So the blockchain needs a way to validate transactions, create new blocks, and update the so-called public ledger. The primary way this is done is through Proof of Work(PoW), which was popularized with the emergence of Bitcoin, although it was around before that. Bitcoin’s PoW was originally invented as a measure against email spam. Newer cryptocurrencies such as Ethereum advocate for a different way of doing the same thing which is called Proof of Stake(PoS). At the end of the day, both are consensus mechanisms. So what is the difference between the two and which is better?
Proof of Work uses computing power to solve cryptographic equations or puzzles. This is often the job of a miner to do and takes a fee as a payment for his work.
A downside of PoW that is talked about a lot is that this way requires large amounts of energy for the sole purpose of mining.
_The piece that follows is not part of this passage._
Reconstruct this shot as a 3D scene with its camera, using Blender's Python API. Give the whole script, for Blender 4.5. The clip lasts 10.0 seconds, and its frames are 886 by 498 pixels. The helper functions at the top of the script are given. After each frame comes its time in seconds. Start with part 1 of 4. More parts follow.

In the early days, you could mine Bitcoin with just a laptop. But with the increase of adoption and more people wanting to mine Bitcoin, the algorithms go more complex. This had, as a result, the increase of computational power needed to validate and add a block to the chain, ending up with mine farms doing just that.
Proof of Stake relies on holders of a cryptocurrency to lock up their coins to validate the transaction. They keep their coins at stake — hence the word staking — and receive a fee for doing so. If they validate a fraudulent transaction then a portion of their coins will be taken. This incentivizes the participants to play fair since they will lose more money than they would make if they tried to steal.
One weak point that is attributed to both of these consensus mechanisms is the 51% attack. When mining, miners often join a so-called mining pool. This increases one’s chances of solving these hash puzzles since there are more people sharing their computing power. The danger is that if a pool or any entity reaches more than 51% of the mining network they could theoretically take over and control the system and the legitimacy of the network as a whole.
This is a concern with both PoW and PoS but it’s rather unlikely as the network grows in size. This incentives the miners to act honestly since the reward from the block is more compelling.